Wearables is one of the newest technology segments and while it kicked off and took fast root in the fitness and workout space most notably, it won't be long until wearables become a favorite tool in other industries.
"I think the security industry is one area of the wearables space that is being overlooked," Weston Henderek, director of Connected Intelligence at research firm NPD Group, told Tech Times in an email interview.
"Over the next couple of years, I expect wearable devices with heart rate monitoring capabilities to link in with other devices such as smartphones, tablets and laptops to offer an additional layer of security," says Henderek. "For example, each of our heartbeats is unique and a security vendor could use this data to make all of our online transactions more safe."

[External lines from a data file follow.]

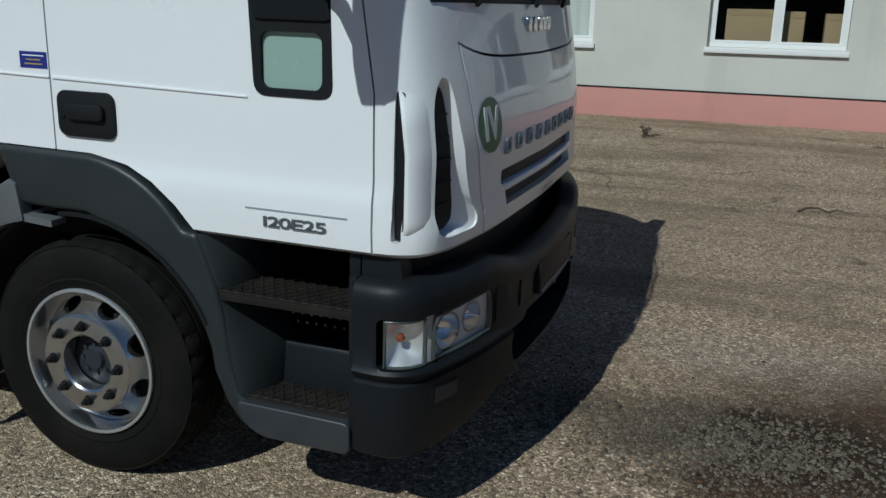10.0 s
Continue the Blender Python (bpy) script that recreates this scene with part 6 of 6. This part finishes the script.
for _ in range(15000):
    if rng.random() < 0.22:
        x, y = rng.gauss(10.95, 0.36), rng.gauss(5.5, 0.22)
        s = rng.uniform(0.004, 0.0095) * (1.7 if rng.random() < 0.12 else 1)
    else:
        x, y = rng.uniform(0, 13.5), rng.uniform(2.2, 6.5)
        while x > 10.5 and puddle_distance(x, y) < 1.45:
            x, y = rng.uniform(0, 13.5), rng.uniform(2.2, 6.5)
        s = rng.uniform(0.003, 0.0075)
    c = Vector((x, y, ground_height(x, y) + s * 0.3))
    k = len(verts)
    sq = rng.uniform(0.5, 0.8)
    a0 = rng.random() * 6.28
    for i in range(4):
        r = s * rng.uniform(0.8, 1.4)
        verts.append(c + Vector((r * math.cos(a0 + i * 1.57), r * math.sin(a0 + i * 1.57), -s * 0.2)))
    for i in range(3):
        r = s * rng.uniform(0.4, 0.8)
        verts.append(c + Vector((r * math.cos(a0 + 0.5 + i * 2.1), r * math.sin(a0 + 0.5 + i * 2.1), s * sq)))
    faces += [(k, k + 1, k + 4), (k + 1, k + 5, k + 4), (k + 1, k + 2, k + 5), (k + 2, k + 6, k + 5), (k + 2, k + 3, k + 6), (k + 3, k, k + 4), (k + 3, k + 4, k + 6), (k + 4, k + 5, k + 6)]
me = bpy.data.meshes.new("gravel")
me.from_pydata(verts, [], faces)
me.materials.append(PEBBLE)
tagged(new("gravel", me), "loose tan gravel stones scattered over the yard", "gravel", kind="stuff")

# dry leaf scraps and bark crumbs
verts, faces = [], []
for _ in range(260):
    x, y = (rng.uniform(0, 12.5), rng.uniform(1.2, 4.2)) if rng.random() < 0.7 else (rng.uniform(8, 14), rng.uniform(6.5, 13.5))
    s, a0, k = rng.uniform(0.006, 0.02), rng.random() * 6.28, len(verts)
    z = ground_height(x, y) + 0.005
    for i in range(5):
        r = s * rng.uniform(0.5, 1.2) * (1.0 if i % 2 else 0.6)
        verts.append((x + r * math.cos(a0 + i * 1.257), y + r * math.sin(a0 + i * 1.257), z + rng.uniform(0.0, 0.35) * s))
    verts.append((x, y, z + 0.5 * s))
    faces += [(k + i, k + (i + 1) % 5, k + 5) for i in range(5)]
me = bpy.data.meshes.new("leaf_litter")
me.from_pydata(verts, [], faces)
me.materials.append(TWIG)
tagged(new("leaf_litter", me), "dark dry leaf scraps scattered over the yard", "leaf litter", kind="stuff")
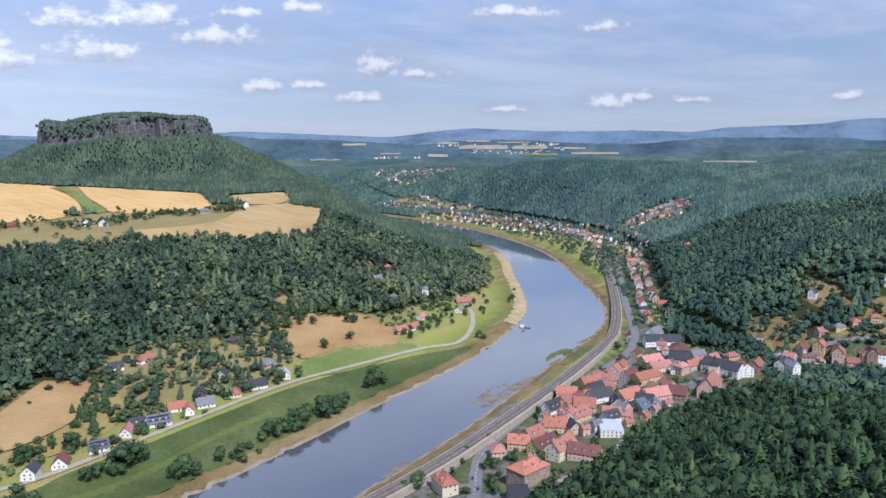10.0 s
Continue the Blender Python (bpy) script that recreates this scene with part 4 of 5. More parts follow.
# the blue of these three ranges is distance haze painted into base colour
HAZE_BLUE_FAR = ridge_material("hazy far hills", (0.120, 0.172, 0.235), (0.140, 0.192, 0.250))
HAZE_BLUE_MID = ridge_material("blue wooded hills", (0.062, 0.098, 0.122), (0.090, 0.130, 0.138))
HAZE_GREEN_MID = ridge_material("blue-green wooded hills", (0.058, 0.094, 0.092), (0.10, 0.135, 0.105))
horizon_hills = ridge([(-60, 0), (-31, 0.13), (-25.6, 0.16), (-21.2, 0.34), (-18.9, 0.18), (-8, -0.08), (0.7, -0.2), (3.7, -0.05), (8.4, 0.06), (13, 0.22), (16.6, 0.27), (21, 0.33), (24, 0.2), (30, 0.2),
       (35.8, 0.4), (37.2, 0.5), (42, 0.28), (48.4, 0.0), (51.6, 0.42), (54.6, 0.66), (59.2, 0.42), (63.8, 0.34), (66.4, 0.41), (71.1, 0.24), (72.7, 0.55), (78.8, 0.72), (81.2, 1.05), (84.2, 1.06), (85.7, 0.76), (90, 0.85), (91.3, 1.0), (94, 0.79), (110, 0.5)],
      4750, 500, 60, HAZE_BLUE_FAR, "hazy blue hills on the horizon", 1, 0.4)
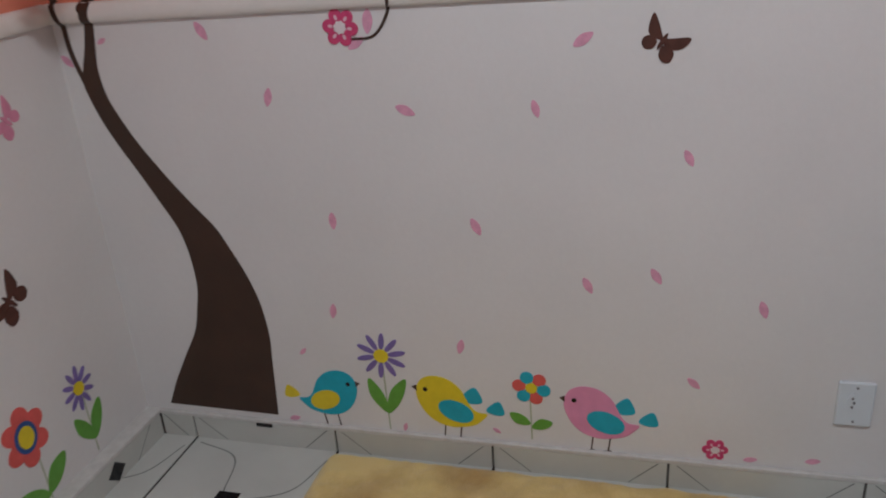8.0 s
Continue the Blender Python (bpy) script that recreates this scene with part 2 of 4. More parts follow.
# the dado rail's depth at a height, so that painted stems can run over it
def rail_rise(u):
    """The rail climbs a little along the back wall and falls along the left one."""
    return -.008 + .0065 * (u - CORNER) if u >= CORNER else -.006 + .0647 * (u - CORNER)


def rail_depth(z, u=None):
    z = z if u is None else z - rail_rise(u)
    s = (z - RAIL_LO) / (RAIL_HI - RAIL_LO)
    if s <= 0 or s >= 1:
        return 0.0
    return 0.018 * min(1.0, (max(0.0, math.sin(math.pi * s))) ** 0.3)


def on_wall(u, z, d):
    """u runs along the back wall; past the corner it runs out along the left wall."""
    return (u, -d, z) if u >= CORNER else (CORNER + d, u - CORNER, z)


def laid(u, z):
    """Where a mark of the first sketch really sits on the two walls."""
    a, b = max(u, CORNER) - .9, z - 1
    du = .0035 + .0065 * a + .0072 * b - .0106 * a * a - .0075 * a * b - .0138 * a ** 3 - .0058 * a * a * b - .0054 * a * b * b - .0127 * b ** 3
    dz = -.0026 - .0076 * a + .0155 * b + .0073 * a * a + .0062 * a * b + .0129 * b * b + .0023 * a ** 3 - .0098 * a * a * b + .0197 * a * b * b - .0021 * b ** 3
    if u < CORNER:
        k = (u - CORNER) * min(1.0, max(0.0, (z - 1.0) / .4))
        du, dz = du - .040 * k, dz + .033 * k
    return u + du, z + dz


def sticker(bm, outline, d, mat=0, over_rail=False):
    """A thin cut-out of vinyl with its edge, at depth d from the wall."""
    outline = [laid(u, z) for u, z in outline]
    lift = (lambda u, z: rail_depth(z, u)) if over_rail else (lambda u, z: 0.0)
    top = [bm.verts.new(on_wall(u, z, d + lift(u, z))) for u, z in outline]
    low = [bm.verts.new(on_wall(u, z, lift(u, z))) for u, z in outline]
    f = bm.faces.new(top)
    f.material_index = mat
    n = len(top)
    for i in range(n):
        f = bm.faces.new((top[i], top[(i + 1) % n], low[(i + 1) % n], low[i]))
        f.material_index = mat
    bmesh.ops.triangulate(bm, faces=[g for g in bm.faces if len(g.verts) > 4])
    return bm


def ribbon(bm, left, right, d):
    """A strip between two edges, pressed on the wall and over the rail."""
    rows = []
    for l, r in zip(left, right):
        (a, az), (b, bz) = laid(*l), laid(*r)
        rows.append([bm.verts.new(on_wall(u, z, e + rail_depth(z, u))) for u, z, e in ((a, az, 0), (a, az, d), (b, bz, d), (b, bz, 0))])
    for r, s in zip(rows, rows[1:]):
        for k in range(3):
            bm.faces.new((r[k], r[k + 1], s[k + 1], s[k]))
    return bm


def turned(pts, u, z, size, angle=0.0, flip=False):
    c, s = math.cos(radians(angle)), math.sin(radians(angle))
    out = []
    for x, y in pts:
        x = -x if flip else x
        out.append((u + size * (x * c - y * s), z + size * (x * s + y * c)))
    return out


def ellipse(u, z, a, b, angle=0.0, n=20):
    return turned([(a * math.cos(k * math.tau / n), b * math.sin(k * math.tau / n)) for k in range(n)], u, z, 1, angle)


# ---------------------------------------------------------------- structure
def slab(name, lo, hi, mat, label, category="wall"):
    return single(name, box(bmesh.new(), lo, hi), mat, label, category, kind="structure")


T = 0.15
MID = 1.245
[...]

In fact, a number of wearable vendors are already drafting and creating potential security tools and examining the use of biometrics such as fingerprints and heartbeats as a way to batten down corporate systems, given the increased security such technology can provide.
But enterprise security is just one of several areas wearables will likely expand into, according to another industry analyst.
"Logistics and health care are coming up in the marketplace," said Brian Ballard, chief executive of APX Labs. "Blue-collar and lab coat jobs that got skipped in the mobile revolution are the hot space for smart glasses." APX is one of 10 partners in Google's Glass at Work program and makes Skylight, a business software used with Glass.
That's not to say, of course, that wearables won't continue being a prime fitness and body-tracking technology and Henderek expects greater wearable fitness and health-care innovation over the next few years.
"We really expect wearables to penetrate deeply into various health verticals along with existing mainstream fitness tracking," says Henderek.
"Things that will be prominent for mainstream consumers will be sleep tracking and measuring breathing, as a way to help alleviate stress," he said. "I also expect that the existing fitness activity tracker products will look to put more of a focus on a holistic fitness regime, where the devices are giving deeper reminders to consumers around how to make subtle shifts to their activity levels during the day."
One thing is for sure, though. The wearables we know today will not be the ones we interact with in five years.